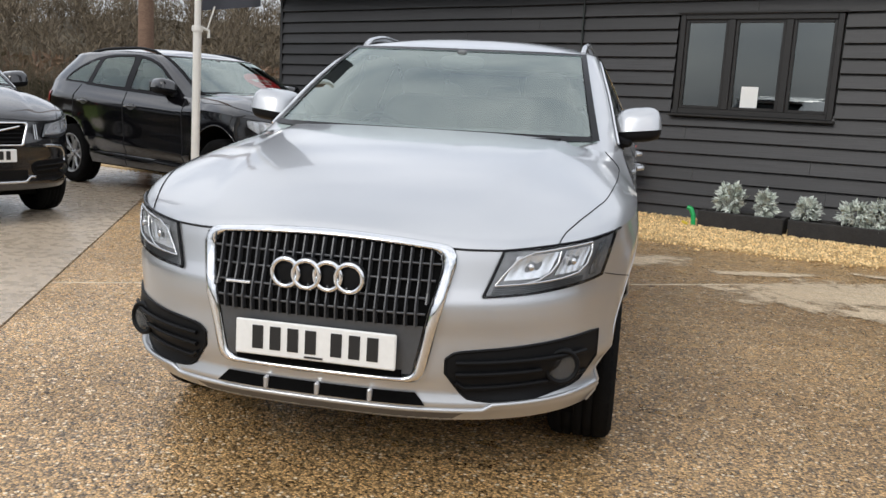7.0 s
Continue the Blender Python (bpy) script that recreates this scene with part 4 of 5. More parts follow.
def build_front(car, put, warp, paint, S):
    style = S.get("style", "rings")
    fine = S.get("fine", False)
    lamp = lamp_param(S)
    for side in (1, -1):
        hl = put(Shape().grid(mirror_pts(lambda u, v: lamp(u, v, 0.002), side), 20, 8, flip=side < 0), "headlamp", M_LAMPBACK if fine else M_LAMPBRIGHT, label="clear headlamp with chrome reflectors")
        rim = Shape()
        ring = [lamp(u, 0, 0.006) for u in np.linspace(0, 1, 18)] + [lamp(1, v, 0.006) for v in np.linspace(0.1, 1, 5)] + [lamp(u, 1, 0.006) for u in np.linspace(0.96, 0, 18)] + [lamp(0, v, 0.006) for v in np.linspace(0.9, 0, 6)]
        rim.tube([(side * p.x, p.y, p.z) for p in ring], 0.0048, 6, caps=False)
        put(rim, "lamp_seal", M_GLOSSTRIM, hl)
        for u0, u1 in ((0.09, 0.40), (0.46, 0.70)):
            cell = lambda u, v: lamp(u0 + (u1 - u0) * u + 0.02 * (v - 0.5), 0.33 + 0.52 * v, 0.006 + 0.0005 * math.sin(26 * u) - 0.005 * math.sin(math.pi * u) * math.sin(math.pi * v))
            put(Shape().grid(mirror_pts(cell, side), 24, 8, flip=side < 0), "reflector", M_REFLECT, hl)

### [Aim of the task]
For each line of the listing that holds the word "with", show that line.

### [Output below]
Continue the Blender Python (bpy) script that recreates this scene with part 4 of 5. More parts follow.
        hl = put(Shape().grid(mirror_pts(lambda u, v: lamp(u, v, 0.002), side), 20, 8, flip=side < 0), "headlamp", M_LAMPBACK if fine else M_LAMPBRIGHT, label="clear headlamp with chrome reflectors")